Le differenze tra Lega e 5 Stelle

Zanni non nasconde le differenze con i pentastellati sul tema delle relazioni con Pechino, soprattutto sulla Via della Seta, un maxi-progetto di infrastrutture che coinvolge gli attracchi navali di Trieste e Venezia.  Dalle parti della Lega si definiscono “più prudenti, perché vogliamo vedere bene quello che c’è scritto, quali sono le implicazioni e poi, concretamente, quali saranno i progetti”. Gli alleati del M5s, prosegue Zanni, “sono molto più aperti”, ma hanno anche “un conflitto al loro interno”. “Il progetto della Via della Seta implica investimenti in grosse infrastrutture: “Qual è la visione dei Cinque stelle su eventuali nuove grosse infrastrutture che possono portare beneficio al nostro Paese?”, chiede maliziosamente il nuovo responsabile Esteri della Lega, alludendo alle resistenza sul Tav.

In Europa manca un concorrente

Tornando al 5G, secondo l’esponente leghista il vero problema è l’assenza di aziende europee tra le prime della classe a livello mondiale. “Come mai l’Europa, negli ultimi anni, non è stata in grado in molti campi di costruire una tecnologia, diciamo, autoctona?”, si interroga nuovamente l’eurodeputato, ma stavolta in maniera per niente ironica. “La Telecom fino agli anni ’90 era l’azienda innovatrice più grande d’Europa”, ricorda Zanni, “e la finlandese Nokia era un gigante tecnologico, che si è sciolto sotto i colpi della crisi”.  A dir la verità, un competitor europeo al 5G cinese ci sarebbe.
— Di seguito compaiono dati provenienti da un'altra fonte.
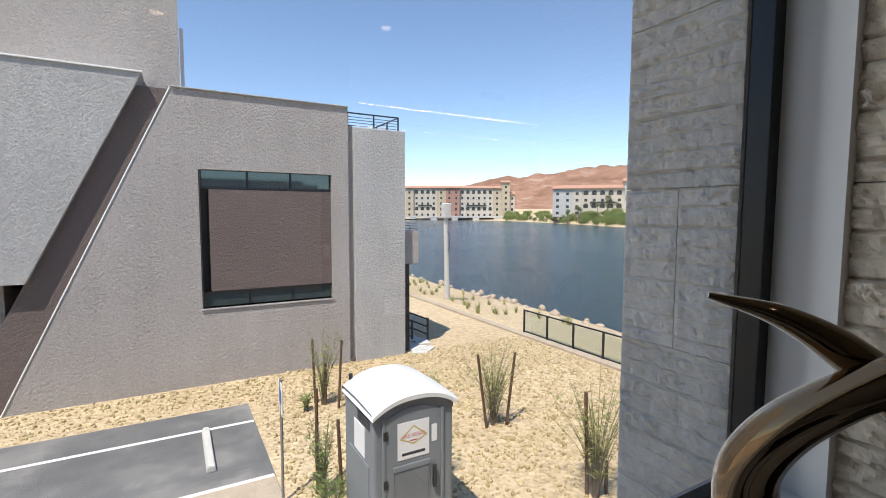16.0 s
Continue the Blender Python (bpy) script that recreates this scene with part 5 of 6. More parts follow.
for z0, z1 in ((2.30, 2.74), (-1.15, -0.78)):
    for k in range(3):
        y0 = 2.0 + k * 1.235
        p = part("pane", bx(-0.20, -0.18, y0 + 0.03, y0 + 1.21, z0 + T, z1 + T), PANE_GREY, nb)
        part("frame", bx(-0.22, -0.15, y0 - 0.02, y0 + 0.03, z0 + T, z1 + T), BLACK_METAL, p)
part("frame", bx(-0.25, -0.125, 1.99, 5.714, 2.222 + T, 2.30 + T), BLACK_METAL, nb)
part("frame", bx(-0.25, -0.125, 1.99, 5.714, -0.80 + T, -0.725 + T), BLACK_METAL, nb)
part("sill", bx(-0.4, 0.04, 1.92, 5.74, -1.23 + T, -1.18 + T, 0.01), STUCCO_L, nb)
part("groove_wall", bx(-9, -0.14, 6.26, 6.46, -0.6, 4.4 + T), STUCCO_G, nb, "shadowed vertical reveal")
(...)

Si tratta della svedese Ericsson, che sta investendo sulla nuova tecnologia con la partnership dell’americana Intel. Ma Zanni è scettico: “Ericsson è un altro esempio di un’azienda che sembrava avere un grandissimo futuro come campione tecnologico europeo e sotto i colpi della crisi, evidentemente, ha avuto delle difficoltà”. “Dal punto di vista del 5G è ancora molto indietro rispetto a quella che è la tecnologia Huawei o alla tecnologia Made in USA”, conclude l’eurodeputato leghista.